Legal and operational boundaries
A google flights scraper sits in a sensitive area because travel search pages combine airline data, partner links, ranking systems, and user-facing interface logic. Public visibility does not automatically grant unrestricted reuse. Review the applicable terms, jurisdiction, privacy rules, and data retention obligations before collecting at scale. Avoid personal data. Avoid login sessions. Avoid checkout paths. Avoid any method whose only purpose is to defeat a technical control.
For commercial products, compare three options before writing crawler code: licensed APIs, metasearch partnerships, and limited public-page observation. APIs provide cleaner rights and support. Partnerships provide distribution access but require commercial commitments. Public observation is cheaper at the start but carries fragility, coverage limits, and legal review costs. The cheapest prototype can become the most expensive dependency once a dashboard, model, or customer contract relies on it.
When a scraper is the wrong tool
Do not use a scraper when you need guaranteed bookability, fare rules in full detail, ticketing, post-booking servicing, loyalty pricing, corporate fares, or ancillaries priced at checkout. Do not use it as the only source for customer-facing price promises. Do not use it when blocked access would break a contractual SLA.
Use it when your question tolerates sampling and delay. Price intelligence, ad bidding inputs, route research, and competitive trend analysis fit that profile. The phrase to remember is evidence, not inventory.
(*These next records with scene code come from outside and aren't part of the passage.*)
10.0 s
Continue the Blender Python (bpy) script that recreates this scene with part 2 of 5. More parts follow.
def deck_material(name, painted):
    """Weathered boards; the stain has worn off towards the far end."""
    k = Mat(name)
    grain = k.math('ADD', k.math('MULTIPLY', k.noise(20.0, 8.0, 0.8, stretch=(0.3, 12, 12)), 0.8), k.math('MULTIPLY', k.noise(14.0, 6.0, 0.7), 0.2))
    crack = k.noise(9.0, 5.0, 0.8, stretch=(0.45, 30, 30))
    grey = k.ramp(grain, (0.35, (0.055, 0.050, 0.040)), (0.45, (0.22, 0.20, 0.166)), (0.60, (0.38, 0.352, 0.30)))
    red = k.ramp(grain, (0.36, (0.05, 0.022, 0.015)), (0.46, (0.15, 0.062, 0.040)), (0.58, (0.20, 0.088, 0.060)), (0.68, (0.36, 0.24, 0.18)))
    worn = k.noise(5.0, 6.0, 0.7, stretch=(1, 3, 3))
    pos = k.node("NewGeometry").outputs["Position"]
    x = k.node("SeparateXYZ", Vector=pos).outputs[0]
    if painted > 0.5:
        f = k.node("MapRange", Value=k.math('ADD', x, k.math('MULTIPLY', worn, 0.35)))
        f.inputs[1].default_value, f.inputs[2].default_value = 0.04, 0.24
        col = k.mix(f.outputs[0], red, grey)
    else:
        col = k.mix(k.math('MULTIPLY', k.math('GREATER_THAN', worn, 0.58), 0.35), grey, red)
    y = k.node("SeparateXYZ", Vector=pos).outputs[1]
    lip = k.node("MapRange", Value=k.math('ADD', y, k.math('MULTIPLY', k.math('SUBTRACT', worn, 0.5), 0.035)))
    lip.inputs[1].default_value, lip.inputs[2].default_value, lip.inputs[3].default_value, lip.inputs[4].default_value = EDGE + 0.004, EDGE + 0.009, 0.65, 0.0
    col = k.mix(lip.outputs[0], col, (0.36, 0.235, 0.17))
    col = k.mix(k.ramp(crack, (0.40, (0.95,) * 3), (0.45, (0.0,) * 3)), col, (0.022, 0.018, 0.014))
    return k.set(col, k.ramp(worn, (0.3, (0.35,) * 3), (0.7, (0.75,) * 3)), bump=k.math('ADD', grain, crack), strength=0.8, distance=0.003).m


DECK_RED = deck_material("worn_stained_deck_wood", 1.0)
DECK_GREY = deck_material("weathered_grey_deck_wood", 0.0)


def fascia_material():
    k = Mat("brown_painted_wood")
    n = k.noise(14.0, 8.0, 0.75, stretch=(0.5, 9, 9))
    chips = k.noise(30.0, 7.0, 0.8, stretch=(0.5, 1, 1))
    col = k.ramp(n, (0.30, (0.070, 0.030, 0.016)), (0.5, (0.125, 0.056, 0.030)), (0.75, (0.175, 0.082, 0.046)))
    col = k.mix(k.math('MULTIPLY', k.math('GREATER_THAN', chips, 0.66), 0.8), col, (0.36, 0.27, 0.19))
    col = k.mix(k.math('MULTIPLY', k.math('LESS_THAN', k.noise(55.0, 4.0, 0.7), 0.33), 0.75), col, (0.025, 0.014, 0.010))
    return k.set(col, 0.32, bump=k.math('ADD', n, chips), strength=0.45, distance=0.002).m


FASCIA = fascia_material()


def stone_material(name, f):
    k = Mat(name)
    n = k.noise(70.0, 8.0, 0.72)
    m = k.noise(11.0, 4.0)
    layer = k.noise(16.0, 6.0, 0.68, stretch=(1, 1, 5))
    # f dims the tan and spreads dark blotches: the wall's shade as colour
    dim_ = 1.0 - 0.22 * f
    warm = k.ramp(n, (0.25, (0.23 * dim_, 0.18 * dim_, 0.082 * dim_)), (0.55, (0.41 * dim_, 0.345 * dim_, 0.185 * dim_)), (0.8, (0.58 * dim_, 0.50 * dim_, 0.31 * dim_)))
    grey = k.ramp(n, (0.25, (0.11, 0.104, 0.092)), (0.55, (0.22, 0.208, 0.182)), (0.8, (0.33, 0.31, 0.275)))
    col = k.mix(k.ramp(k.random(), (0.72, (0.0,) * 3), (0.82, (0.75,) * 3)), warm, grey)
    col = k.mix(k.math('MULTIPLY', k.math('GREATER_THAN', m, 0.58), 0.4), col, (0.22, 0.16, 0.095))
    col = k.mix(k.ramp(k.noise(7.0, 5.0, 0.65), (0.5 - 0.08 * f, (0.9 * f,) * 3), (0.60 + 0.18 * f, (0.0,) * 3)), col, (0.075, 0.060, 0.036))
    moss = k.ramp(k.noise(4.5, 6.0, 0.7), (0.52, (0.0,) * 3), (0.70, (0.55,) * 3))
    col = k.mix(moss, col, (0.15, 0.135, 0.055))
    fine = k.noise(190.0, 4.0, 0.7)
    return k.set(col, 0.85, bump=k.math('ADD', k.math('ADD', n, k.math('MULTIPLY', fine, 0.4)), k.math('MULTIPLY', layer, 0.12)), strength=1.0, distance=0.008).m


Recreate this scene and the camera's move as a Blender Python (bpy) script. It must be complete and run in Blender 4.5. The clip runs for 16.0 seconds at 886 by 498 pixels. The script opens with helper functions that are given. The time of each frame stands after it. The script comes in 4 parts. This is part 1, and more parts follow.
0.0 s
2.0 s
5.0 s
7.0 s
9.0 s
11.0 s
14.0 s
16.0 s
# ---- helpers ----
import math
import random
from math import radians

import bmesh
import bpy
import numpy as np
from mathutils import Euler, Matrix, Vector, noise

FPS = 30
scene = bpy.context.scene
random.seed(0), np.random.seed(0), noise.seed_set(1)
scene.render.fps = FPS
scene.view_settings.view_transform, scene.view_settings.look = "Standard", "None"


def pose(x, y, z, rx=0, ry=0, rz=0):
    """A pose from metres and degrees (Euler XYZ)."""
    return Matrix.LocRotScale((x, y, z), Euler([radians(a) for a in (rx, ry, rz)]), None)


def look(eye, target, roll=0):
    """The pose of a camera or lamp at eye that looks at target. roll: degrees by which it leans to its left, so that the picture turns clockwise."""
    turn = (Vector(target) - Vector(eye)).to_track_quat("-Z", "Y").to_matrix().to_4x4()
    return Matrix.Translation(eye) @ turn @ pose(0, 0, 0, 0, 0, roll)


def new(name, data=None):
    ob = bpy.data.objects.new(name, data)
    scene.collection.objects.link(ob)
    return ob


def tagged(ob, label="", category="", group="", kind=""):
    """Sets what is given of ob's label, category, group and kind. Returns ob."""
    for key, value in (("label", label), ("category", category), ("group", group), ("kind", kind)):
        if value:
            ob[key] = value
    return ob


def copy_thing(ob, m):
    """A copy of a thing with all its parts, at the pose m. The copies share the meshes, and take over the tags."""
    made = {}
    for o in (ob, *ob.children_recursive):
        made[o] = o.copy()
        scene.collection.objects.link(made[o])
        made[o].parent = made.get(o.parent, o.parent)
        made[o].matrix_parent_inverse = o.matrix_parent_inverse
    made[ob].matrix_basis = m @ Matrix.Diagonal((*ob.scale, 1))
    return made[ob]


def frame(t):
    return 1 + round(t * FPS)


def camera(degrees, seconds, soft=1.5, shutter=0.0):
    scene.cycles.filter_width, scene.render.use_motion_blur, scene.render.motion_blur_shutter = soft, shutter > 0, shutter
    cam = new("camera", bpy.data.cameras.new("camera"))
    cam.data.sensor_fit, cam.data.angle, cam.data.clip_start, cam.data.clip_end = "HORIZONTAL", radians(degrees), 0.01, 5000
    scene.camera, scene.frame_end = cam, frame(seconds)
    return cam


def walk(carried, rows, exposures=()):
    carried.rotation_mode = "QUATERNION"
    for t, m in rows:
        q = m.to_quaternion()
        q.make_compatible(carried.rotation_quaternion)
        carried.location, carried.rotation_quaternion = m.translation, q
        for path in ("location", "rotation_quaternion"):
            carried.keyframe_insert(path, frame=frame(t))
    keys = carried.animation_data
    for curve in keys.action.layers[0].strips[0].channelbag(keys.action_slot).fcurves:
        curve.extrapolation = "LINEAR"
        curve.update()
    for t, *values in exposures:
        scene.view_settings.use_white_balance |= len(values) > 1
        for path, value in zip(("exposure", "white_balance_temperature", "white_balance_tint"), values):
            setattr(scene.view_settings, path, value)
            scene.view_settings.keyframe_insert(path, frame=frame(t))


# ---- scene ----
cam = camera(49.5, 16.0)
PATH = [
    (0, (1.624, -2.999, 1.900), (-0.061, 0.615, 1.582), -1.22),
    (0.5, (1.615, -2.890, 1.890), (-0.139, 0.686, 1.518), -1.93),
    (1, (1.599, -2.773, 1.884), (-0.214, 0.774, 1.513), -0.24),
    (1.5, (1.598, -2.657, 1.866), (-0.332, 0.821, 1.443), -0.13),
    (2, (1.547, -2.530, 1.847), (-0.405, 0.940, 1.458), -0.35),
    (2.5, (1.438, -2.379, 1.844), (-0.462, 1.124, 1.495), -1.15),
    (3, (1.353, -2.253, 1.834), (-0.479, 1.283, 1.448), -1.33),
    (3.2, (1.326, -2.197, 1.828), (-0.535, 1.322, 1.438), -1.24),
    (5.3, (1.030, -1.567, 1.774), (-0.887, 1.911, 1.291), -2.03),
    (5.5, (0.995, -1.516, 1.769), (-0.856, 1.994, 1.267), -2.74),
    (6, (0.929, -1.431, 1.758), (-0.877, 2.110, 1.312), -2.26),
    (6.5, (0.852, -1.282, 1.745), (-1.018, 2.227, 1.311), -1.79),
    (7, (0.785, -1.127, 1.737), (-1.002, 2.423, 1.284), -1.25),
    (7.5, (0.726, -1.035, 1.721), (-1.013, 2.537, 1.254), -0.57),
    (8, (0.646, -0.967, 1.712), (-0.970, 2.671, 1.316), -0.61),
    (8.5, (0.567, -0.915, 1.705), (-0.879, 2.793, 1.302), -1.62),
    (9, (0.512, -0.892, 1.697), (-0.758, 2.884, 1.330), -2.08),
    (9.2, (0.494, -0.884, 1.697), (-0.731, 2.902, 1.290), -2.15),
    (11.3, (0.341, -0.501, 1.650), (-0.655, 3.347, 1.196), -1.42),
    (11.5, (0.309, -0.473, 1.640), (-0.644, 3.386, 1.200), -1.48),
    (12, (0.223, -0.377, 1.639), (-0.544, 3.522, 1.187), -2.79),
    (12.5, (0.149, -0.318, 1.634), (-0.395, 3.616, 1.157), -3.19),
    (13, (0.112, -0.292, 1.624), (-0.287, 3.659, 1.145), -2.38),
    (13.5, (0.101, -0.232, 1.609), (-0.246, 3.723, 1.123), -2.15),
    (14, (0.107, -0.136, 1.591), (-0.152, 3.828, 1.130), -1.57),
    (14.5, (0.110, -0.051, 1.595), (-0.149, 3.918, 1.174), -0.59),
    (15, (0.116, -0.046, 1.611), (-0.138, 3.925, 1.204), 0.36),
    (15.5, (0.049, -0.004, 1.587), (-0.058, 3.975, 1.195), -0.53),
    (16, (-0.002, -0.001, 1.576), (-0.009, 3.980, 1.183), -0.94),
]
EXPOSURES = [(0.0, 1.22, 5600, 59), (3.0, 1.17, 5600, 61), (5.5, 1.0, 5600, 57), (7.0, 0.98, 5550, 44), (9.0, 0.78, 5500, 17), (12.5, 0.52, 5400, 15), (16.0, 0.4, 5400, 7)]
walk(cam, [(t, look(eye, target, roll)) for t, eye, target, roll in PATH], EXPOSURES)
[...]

A practical build checklist
Define the business question before choosing tooling.
Write the observation schema before parsing the first page.
Store search context, itinerary details, ranking position, and parser version.
Separate collection scheduling from browser execution.
Use conservative access patterns and stop on access challenges.
Track confidence scores, not just extracted values.
Keep append-only time series storage for fare history.
Build route-level quality dashboards before executive dashboards.
Run legal review before scaling beyond tests.
Document when licensed data should replace scraping.
The real advantage
The best google flights scraper is not the one that collects the most pages. It is the one that makes fewer false claims. Travel pricing contains too many near-duplicates: same route, different stop, same carrier, different baggage rule, same date, different sales market. A disciplined scraper preserves those differences. That discipline turns public fare displays into structured travel data that analysts, models, and product teams can actually trust.
If you treat scraping as extraction, you will chase broken selectors. If you treat it as measurement, you will build a system that survives page changes, market noise, and awkward questions from finance.